EXERCISE OBJECTIVE:
Without including the pictures, copy out every line below.

SUPPLIED DATA:
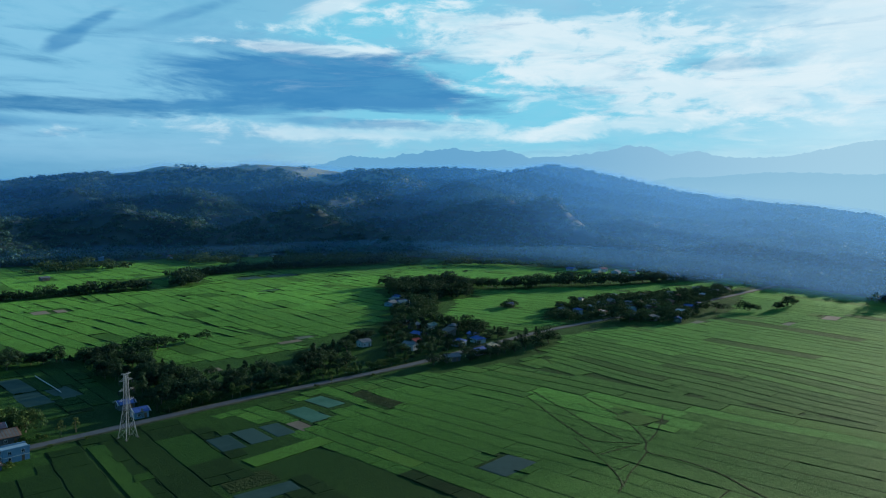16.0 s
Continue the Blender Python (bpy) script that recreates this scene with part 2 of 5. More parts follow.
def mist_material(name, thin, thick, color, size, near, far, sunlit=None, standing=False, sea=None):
    """Sheet standing in for morning haze: mostly clear, lit by sun and sky; thicker with distance from the camera and
    by patches, the sunward glow put into its density and tint.
    """
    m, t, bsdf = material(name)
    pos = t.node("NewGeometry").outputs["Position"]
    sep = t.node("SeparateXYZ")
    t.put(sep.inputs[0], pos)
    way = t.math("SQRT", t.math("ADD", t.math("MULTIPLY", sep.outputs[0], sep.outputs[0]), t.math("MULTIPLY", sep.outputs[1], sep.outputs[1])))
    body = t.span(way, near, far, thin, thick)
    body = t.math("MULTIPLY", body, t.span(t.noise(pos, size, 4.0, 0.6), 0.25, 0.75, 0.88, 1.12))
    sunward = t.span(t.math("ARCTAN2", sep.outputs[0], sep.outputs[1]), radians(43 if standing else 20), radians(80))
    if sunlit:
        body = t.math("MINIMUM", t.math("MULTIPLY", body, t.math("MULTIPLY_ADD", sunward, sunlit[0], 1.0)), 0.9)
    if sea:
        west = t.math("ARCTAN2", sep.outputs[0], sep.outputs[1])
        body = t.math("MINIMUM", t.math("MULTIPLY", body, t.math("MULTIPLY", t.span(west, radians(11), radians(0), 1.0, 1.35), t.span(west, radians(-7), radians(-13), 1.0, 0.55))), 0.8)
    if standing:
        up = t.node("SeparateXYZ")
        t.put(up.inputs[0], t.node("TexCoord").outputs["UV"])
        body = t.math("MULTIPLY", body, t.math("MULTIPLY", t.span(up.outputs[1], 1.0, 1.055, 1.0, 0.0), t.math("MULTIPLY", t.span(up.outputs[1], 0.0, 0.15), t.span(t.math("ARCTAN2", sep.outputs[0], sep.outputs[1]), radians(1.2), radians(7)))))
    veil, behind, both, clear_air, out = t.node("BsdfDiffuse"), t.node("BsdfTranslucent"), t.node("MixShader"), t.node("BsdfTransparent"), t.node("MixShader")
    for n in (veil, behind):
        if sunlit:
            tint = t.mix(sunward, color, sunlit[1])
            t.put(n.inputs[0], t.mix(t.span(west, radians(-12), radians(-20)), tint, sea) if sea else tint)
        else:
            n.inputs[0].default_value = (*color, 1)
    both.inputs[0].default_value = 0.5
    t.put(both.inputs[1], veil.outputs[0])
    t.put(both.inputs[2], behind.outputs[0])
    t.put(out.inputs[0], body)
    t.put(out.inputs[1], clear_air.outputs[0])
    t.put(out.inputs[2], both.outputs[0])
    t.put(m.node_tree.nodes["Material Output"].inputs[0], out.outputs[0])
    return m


def hill_material():
    """Dark undergrowth with the blue of distance haze in its colour, and pale grass on the open tops."""
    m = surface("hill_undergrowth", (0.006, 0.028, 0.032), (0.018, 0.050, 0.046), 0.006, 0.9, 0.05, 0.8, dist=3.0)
    t, bsdf = Tree(m.node_tree), m.node_tree.nodes["Principled BSDF"]
    low = bsdf.inputs["Base Color"].links[0].from_socket
    pos = t.node("NewGeometry").outputs["Position"]
    sep = t.node("SeparateXYZ")
    t.put(sep.inputs[0], pos)
    f = t.span(t.math("ADD", sep.outputs[2], t.math("MULTIPLY_ADD", t.noise(pos, 0.01, 4.0), 60.0, -30.0)), 118.0, 140.0)
    t.put(bsdf.inputs["Base Color"], t.mix(f, low, t.mix(t.noise(pos, 0.03, 4.0), (0.07, 0.11, 0.06), (0.24, 0.23, 0.14))))
    return m


def water_material():
    m, t, bsdf = material("sea_water")
    pos = t.node("NewGeometry").outputs["Position"]
    swell = t.noise(pos, 0.02, 5.0, 0.6)
    t.put(bsdf.inputs["Base Color"], t.mix(t.span(t.noise(pos, 0.0016, 4.0), 0.35, 0.65), (0.012, 0.12, 0.27), (0.018, 0.16, 0.34)))
    bsdf.inputs["Roughness"].default_value = 0.25
    bsdf.inputs["Specular IOR Level"].default_value = 0.3
    n = t.node("Bump")
    t.put(n.inputs["Height"], swell)
    n.inputs["Strength"].default_value, n.inputs["Distance"].default_value = 0.5, 2.0
    t.put(bsdf.inputs["Normal"], n.outputs[0])
    return m


# one rice, darkened near and west, lightened east: light put into its colour
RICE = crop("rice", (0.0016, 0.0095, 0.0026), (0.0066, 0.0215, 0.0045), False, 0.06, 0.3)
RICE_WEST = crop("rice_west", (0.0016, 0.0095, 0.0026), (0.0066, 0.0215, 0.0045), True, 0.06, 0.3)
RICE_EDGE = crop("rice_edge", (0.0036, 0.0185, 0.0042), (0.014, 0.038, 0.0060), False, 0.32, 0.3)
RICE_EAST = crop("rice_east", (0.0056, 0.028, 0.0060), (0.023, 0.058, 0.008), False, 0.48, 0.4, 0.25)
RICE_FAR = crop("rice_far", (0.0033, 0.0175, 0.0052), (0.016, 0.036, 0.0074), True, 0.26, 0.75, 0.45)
RICE_BACKLIT = crop("rice_backlit", (0.0050, 0.0235, 0.0062), (0.023, 0.047, 0.0085), True, 0.36, 0.6, 0.3)
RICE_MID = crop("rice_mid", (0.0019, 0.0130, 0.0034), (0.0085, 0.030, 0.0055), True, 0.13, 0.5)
RICE_YOUNG = crop("rice_young", (0.005, 0.024, 0.004), (0.017, 0.042, 0.006), False, 0.12)
RICE_RIPENING = crop("rice_ripening", (0.012, 0.034, 0.005), (0.042, 0.062, 0.008), False, 0.35, 0.3)
RICE_RIPE = crop("rice_ripe", (0.020, 0.046, 0.007), (0.042, 0.068, 0.010), False, 0.2)
GROUND = crop("open_rice_land", (0.0032, 0.0145, 0.0040), (0.012, 0.028, 0.0052), False, 0.12, 0.0)
FALLOW = surface("fallow_soil", (0.13, 0.105, 0.075), (0.24, 0.185, 0.135), 0.05, 0.9, 0.8, 0.6, random=0.3, shine=0.1)
STUBBLE = surface("stubble", (0.070, 0.095, 0.070), (0.125, 0.155, 0.115), 0.05, 0.85, 0.8, 0.5, random=0.3, shine=0.1)
WET = surface("flooded_soil", (0.018, 0.050, 0.044), (0.036, 0.078, 0.066), 0.08, 0.7, 0.5, 0.1, random=0.2, shine=0.06)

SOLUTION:
16.0 s
Continue the Blender Python (bpy) script that recreates this scene with part 2 of 5. More parts follow.
def mist_material(name, thin, thick, color, size, near, far, sunlit=None, standing=False, sea=None):
    """Sheet standing in for morning haze: mostly clear, lit by sun and sky; thicker with distance from the camera and
    by patches, the sunward glow put into its density and tint.
    """
    m, t, bsdf = material(name)
    pos = t.node("NewGeometry").outputs["Position"]
    sep = t.node("SeparateXYZ")
    t.put(sep.inputs[0], pos)
    way = t.math("SQRT", t.math("ADD", t.math("MULTIPLY", sep.outputs[0], sep.outputs[0]), t.math("MULTIPLY", sep.outputs[1], sep.outputs[1])))
    body = t.span(way, near, far, thin, thick)
    body = t.math("MULTIPLY", body, t.span(t.noise(pos, size, 4.0, 0.6), 0.25, 0.75, 0.88, 1.12))
    sunward = t.span(t.math("ARCTAN2", sep.outputs[0], sep.outputs[1]), radians(43 if standing else 20), radians(80))
    if sunlit:
        body = t.math("MINIMUM", t.math("MULTIPLY", body, t.math("MULTIPLY_ADD", sunward, sunlit[0], 1.0)), 0.9)
    if sea:
        west = t.math("ARCTAN2", sep.outputs[0], sep.outputs[1])
        body = t.math("MINIMUM", t.math("MULTIPLY", body, t.math("MULTIPLY", t.span(west, radians(11), radians(0), 1.0, 1.35), t.span(west, radians(-7), radians(-13), 1.0, 0.55))), 0.8)
    if standing:
        up = t.node("SeparateXYZ")
        t.put(up.inputs[0], t.node("TexCoord").outputs["UV"])
        body = t.math("MULTIPLY", body, t.math("MULTIPLY", t.span(up.outputs[1], 1.0, 1.055, 1.0, 0.0), t.math("MULTIPLY", t.span(up.outputs[1], 0.0, 0.15), t.span(t.math("ARCTAN2", sep.outputs[0], sep.outputs[1]), radians(1.2), radians(7)))))
    veil, behind, both, clear_air, out = t.node("BsdfDiffuse"), t.node("BsdfTranslucent"), t.node("MixShader"), t.node("BsdfTransparent"), t.node("MixShader")
    for n in (veil, behind):
        if sunlit:
            tint = t.mix(sunward, color, sunlit[1])
            t.put(n.inputs[0], t.mix(t.span(west, radians(-12), radians(-20)), tint, sea) if sea else tint)
        else:
            n.inputs[0].default_value = (*color, 1)
    both.inputs[0].default_value = 0.5
    t.put(both.inputs[1], veil.outputs[0])
    t.put(both.inputs[2], behind.outputs[0])
    t.put(out.inputs[0], body)
    t.put(out.inputs[1], clear_air.outputs[0])
    t.put(out.inputs[2], both.outputs[0])
    t.put(m.node_tree.nodes["Material Output"].inputs[0], out.outputs[0])
    return m


def hill_material():
    """Dark undergrowth with the blue of distance haze in its colour, and pale grass on the open tops."""
    m = surface("hill_undergrowth", (0.006, 0.028, 0.032), (0.018, 0.050, 0.046), 0.006, 0.9, 0.05, 0.8, dist=3.0)
    t, bsdf = Tree(m.node_tree), m.node_tree.nodes["Principled BSDF"]
    low = bsdf.inputs["Base Color"].links[0].from_socket
    pos = t.node("NewGeometry").outputs["Position"]
    sep = t.node("SeparateXYZ")
    t.put(sep.inputs[0], pos)
    f = t.span(t.math("ADD", sep.outputs[2], t.math("MULTIPLY_ADD", t.noise(pos, 0.01, 4.0), 60.0, -30.0)), 118.0, 140.0)
    t.put(bsdf.inputs["Base Color"], t.mix(f, low, t.mix(t.noise(pos, 0.03, 4.0), (0.07, 0.11, 0.06), (0.24, 0.23, 0.14))))
    return m


def water_material():
    m, t, bsdf = material("sea_water")
    pos = t.node("NewGeometry").outputs["Position"]
    swell = t.noise(pos, 0.02, 5.0, 0.6)
    t.put(bsdf.inputs["Base Color"], t.mix(t.span(t.noise(pos, 0.0016, 4.0), 0.35, 0.65), (0.012, 0.12, 0.27), (0.018, 0.16, 0.34)))
    bsdf.inputs["Roughness"].default_value = 0.25
    bsdf.inputs["Specular IOR Level"].default_value = 0.3
    n = t.node("Bump")
    t.put(n.inputs["Height"], swell)
    n.inputs["Strength"].default_value, n.inputs["Distance"].default_value = 0.5, 2.0
    t.put(bsdf.inputs["Normal"], n.outputs[0])
    return m


# one rice, darkened near and west, lightened east: light put into its colour
RICE = crop("rice", (0.0016, 0.0095, 0.0026), (0.0066, 0.0215, 0.0045), False, 0.06, 0.3)
RICE_WEST = crop("rice_west", (0.0016, 0.0095, 0.0026), (0.0066, 0.0215, 0.0045), True, 0.06, 0.3)
RICE_EDGE = crop("rice_edge", (0.0036, 0.0185, 0.0042), (0.014, 0.038, 0.0060), False, 0.32, 0.3)
RICE_EAST = crop("rice_east", (0.0056, 0.028, 0.0060), (0.023, 0.058, 0.008), False, 0.48, 0.4, 0.25)
RICE_FAR = crop("rice_far", (0.0033, 0.0175, 0.0052), (0.016, 0.036, 0.0074), True, 0.26, 0.75, 0.45)
RICE_BACKLIT = crop("rice_backlit", (0.0050, 0.0235, 0.0062), (0.023, 0.047, 0.0085), True, 0.36, 0.6, 0.3)
RICE_MID = crop("rice_mid", (0.0019, 0.0130, 0.0034), (0.0085, 0.030, 0.0055), True, 0.13, 0.5)
RICE_YOUNG = crop("rice_young", (0.005, 0.024, 0.004), (0.017, 0.042, 0.006), False, 0.12)
RICE_RIPENING = crop("rice_ripening", (0.012, 0.034, 0.005), (0.042, 0.062, 0.008), False, 0.35, 0.3)
RICE_RIPE = crop("rice_ripe", (0.020, 0.046, 0.007), (0.042, 0.068, 0.010), False, 0.2)
GROUND = crop("open_rice_land", (0.0032, 0.0145, 0.0040), (0.012, 0.028, 0.0052), False, 0.12, 0.0)
FALLOW = surface("fallow_soil", (0.13, 0.105, 0.075), (0.24, 0.185, 0.135), 0.05, 0.9, 0.8, 0.6, random=0.3, shine=0.1)
STUBBLE = surface("stubble", (0.070, 0.095, 0.070), (0.125, 0.155, 0.115), 0.05, 0.85, 0.8, 0.5, random=0.3, shine=0.1)
WET = surface("flooded_soil", (0.018, 0.050, 0.044), (0.036, 0.078, 0.066), 0.08, 0.7, 0.5, 0.1, random=0.2, shine=0.06)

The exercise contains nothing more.